NDR and Packet Capture: A Unified Approach to Threat Detection

NDR solutions continuously monitor network traffic by analyzing flow records (NetFlow, IPFIX), metadata, and raw packet data. While flow records provide a high-level summary, such as who communicated, when, and how much data was exchanged. Packet capture delivers granular, packet-level visibility essential for deep forensic analysis and detecting advanced threats.

Packet capture can be Full Packet Capture (FPC), which records all data but is storage-heavy, or Smart Packet Capture (SPC), which selectively records relevant packets based on NDR-detected anomalies. SPC reduces data volume while preserving critical information.

This packet-level insight enables NDR tools to detect advanced threats like C2 communications, data exfiltration, malware, insider threats, and zero-day attacks—often missed by perimeter defenses. When threats are detected, packet data becomes the source of truth for incident response, allowing investigators to trace events, identify affected systems, and understand the full scope of breaches.

Beyond detection, packet capture supports proactive threat hunting by enabling analysts to search historical data for indicators of compromise (IoCs) or suspicious behavior.

In short, NDR delivers intelligence, and packet capture delivers evidence.

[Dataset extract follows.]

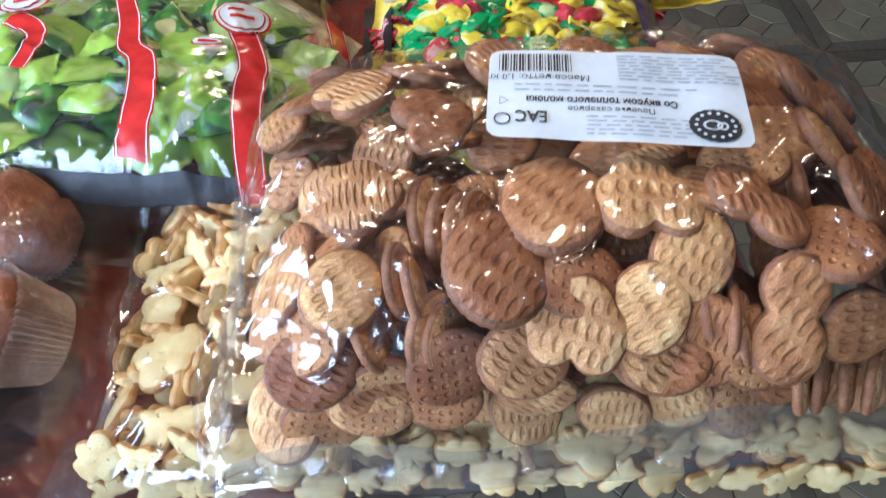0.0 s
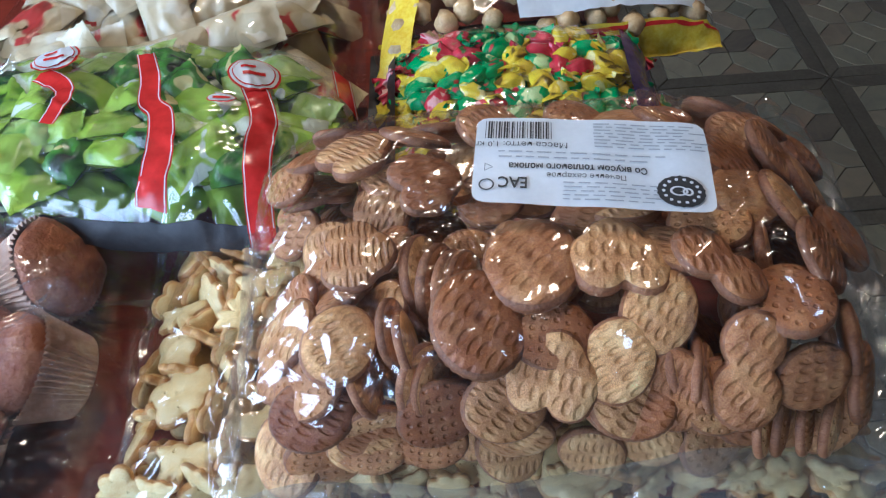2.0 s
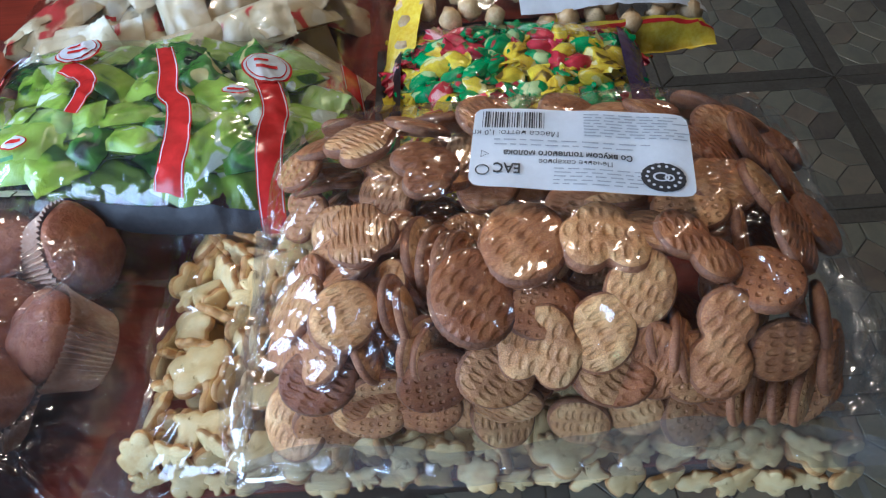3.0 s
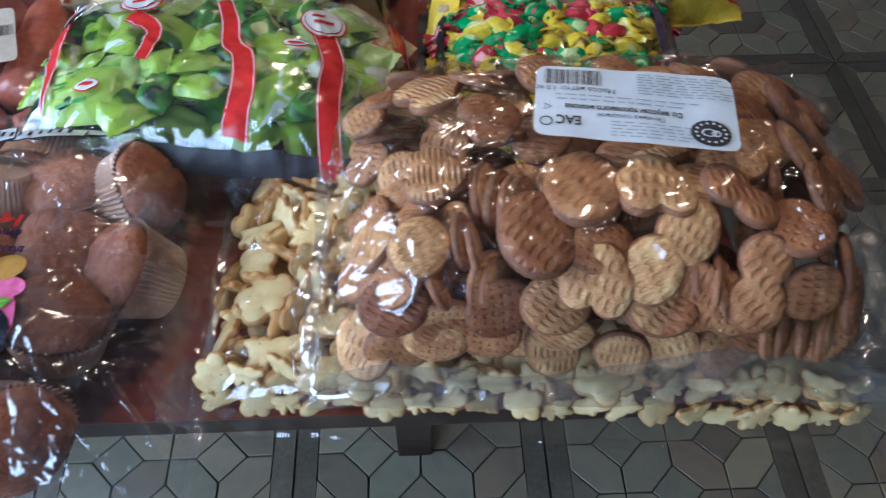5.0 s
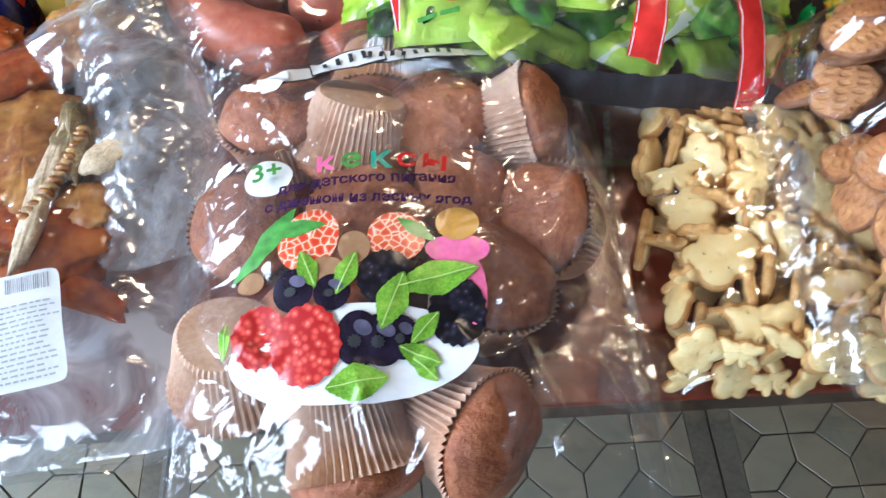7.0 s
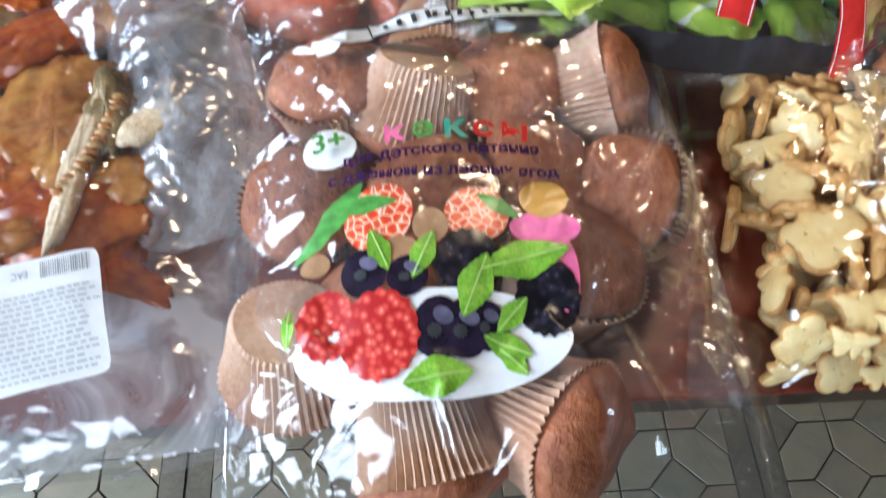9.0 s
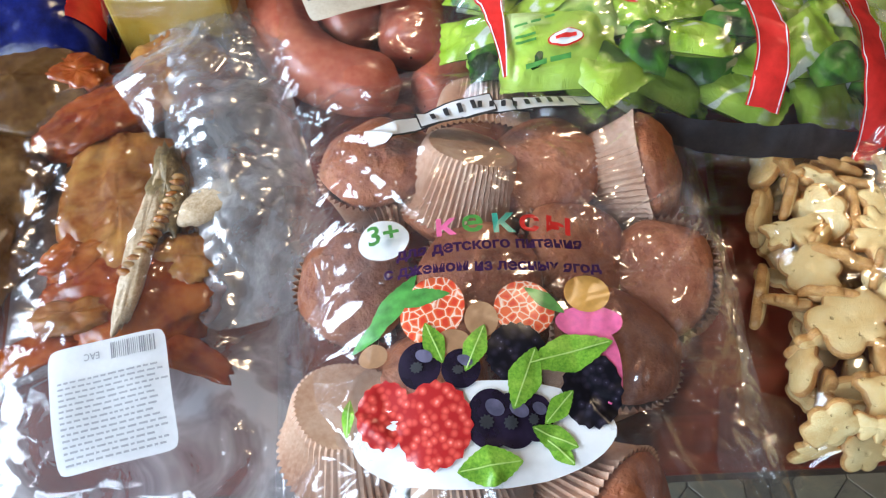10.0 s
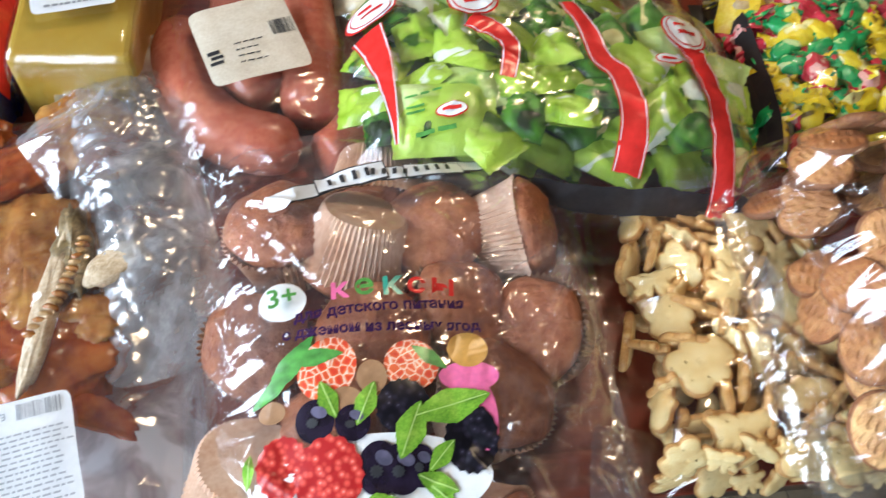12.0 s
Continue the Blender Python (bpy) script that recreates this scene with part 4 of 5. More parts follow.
sticker = Label(COOKIES, -0.958, -1.2125, 0.0585, 0.0315, -9)
put_part("sticker", sticker.sheet("sticker", PAPER), biscuit_bag, "white paper sticker with small print, upside down")
ink = random.Random(3)
tagged(put_part("barcode", sticker.bars("barcode", barcode(ink, -0.62, 0.66, 0.30, 0.22, 26), INK), biscuit_bag), kind="stuff")
put_part("small_print", sticker.bars("small_print", lines_of_text(ink, 0.48, 0.86, 0.30, 0.46, 8, 0.014), INK_PALE), biscuit_bag)
put_part("small_print", sticker.bars("small_print", lines_of_text(ink, -0.1, 0.12, 0.0, 0.7, 2, 0.014) + lines_of_text(ink, 0.15, -0.52, -0.86, 0.4, 5, 0.012), INK_PALE), biscuit_bag)
put_part("lettering", sticker.text("lettering", "Масса нетто: 1,0 кг", 0.0058, -0.60, 0.30, INK, 180, 0.9), biscuit_bag)
put_part("lettering", sticker.text("lettering", "Со вкусом топленого молока", 0.0058, -0.12, -0.20, INK, 180, 0.82, 0.00015), biscuit_bag)
put_part("lettering", sticker.text("lettering", "Печенье сахарное", 0.0048, -0.05, -0.38, INK, 180, 0.9), biscuit_bag)
put_part("lettering", sticker.text("lettering", "EAC", 0.0105, -0.66, -0.55, INK, 180, 0.75, 0.0002), biscuit_bag)


def ring_mark(name, label, u, v, ru, rv, hole, mat, around=40, scallop=0.0, up=0.0006):
    verts = []
    for k in (hole, 1.0):
        for i in range(around):
            a = 2 * math.pi * i / around
            d = k * (1 + scallop * abs(math.sin(a * 9)) if k == 1.0 else 1)
            x, y = label.xy(u + ru * d * math.cos(a), v + rv * d * math.sin(a))
            verts.append((x, y, label.z(x, y) + up))
    return mesh_of(name, verts, grid_faces(around, 2, True), mat, False)


put_part("emblem", ring_mark("emblem", sticker, 0.72, -0.60, 0.19, 0.31, 0.02, INK, 40, 0.06), biscuit_bag, "black scalloped oval emblem")
for k in range(14):
    a = 2 * math.pi * k / 14
    put_part("emblem_dot", ring_mark("emblem_dot", sticker, 0.72 + 0.145 * math.cos(a), -0.60 + 0.235 * math.sin(a), 0.016, 0.03, 0.02, PAPER, 8, 0, 0.0011), biscuit_bag)
put_part("emblem_curl", ring_mark("emblem_curl", sticker, 0.70, -0.60, 0.075, 0.10, 0.72, PAPER, 24, 0, 0.0011), biscuit_bag)
put_part("emblem_curl", ring_mark("emblem_curl", sticker, 0.77, -0.62, 0.045, 0.08, 0.6, PAPER, 24, 0, 0.0013), biscuit_bag)
put_part("mark", ring_mark("mark", sticker, -0.88, -0.62, 0.065, 0.125, 0.8, INK), biscuit_bag)
put_part("mark", ring_mark("mark", sticker, -0.88, -0.24, 0.05, 0.10, 0.8, INK, 3), biscuit_bag)

# ---- muffins ----
MUFFIN_SPOTS = ((-1.470, -1.212, 0.042), (-1.455, -1.150, 0.042), (-1.407, -1.165, 0.042), (-1.352, -1.148, 0.042), (-1.300, -1.150, 0.042), (-1.290, -1.222, 0.042), (-1.478, -1.305, 0.042),
                (-1.405, -1.345, 0.042), (-1.345, -1.340, 0.042), (-1.335, -1.268, 0.042), (-1.400, -1.262, 0.075), (-1.385, -1.105, 0.042))
MUFFINS = Bag(-1.374, -1.216, 0.130, 0.168, 1, TABLE_Z, 0.088, 3.0, 0.5, seed=5, amp=0.0058, flats=((-1.40, -1.285, 0.045), (-1.40, -1.228, 0.032), (-1.438, -1.232, 0.03), (-1.360, -1.232, 0.03), (-1.405, -1.125, 0.03), (-1.345, -1.115, 0.03)), bumps=MUFFIN_SPOTS)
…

Together, they offer powerful, context-rich security critical for defending against today’s sophisticated cyber threats.

Conclusion

Packet capture is a vital capability for modern IT, networking, and cybersecurity teams. Whether used for investigating security incidents, resolving performance problems, or auditing data flows, packet capture provides indisputable, packet-level evidence. Continuous, enterprise-class solutions provide deep visibility, rapid search, and the confidence to resolve incidents quickly and accurately.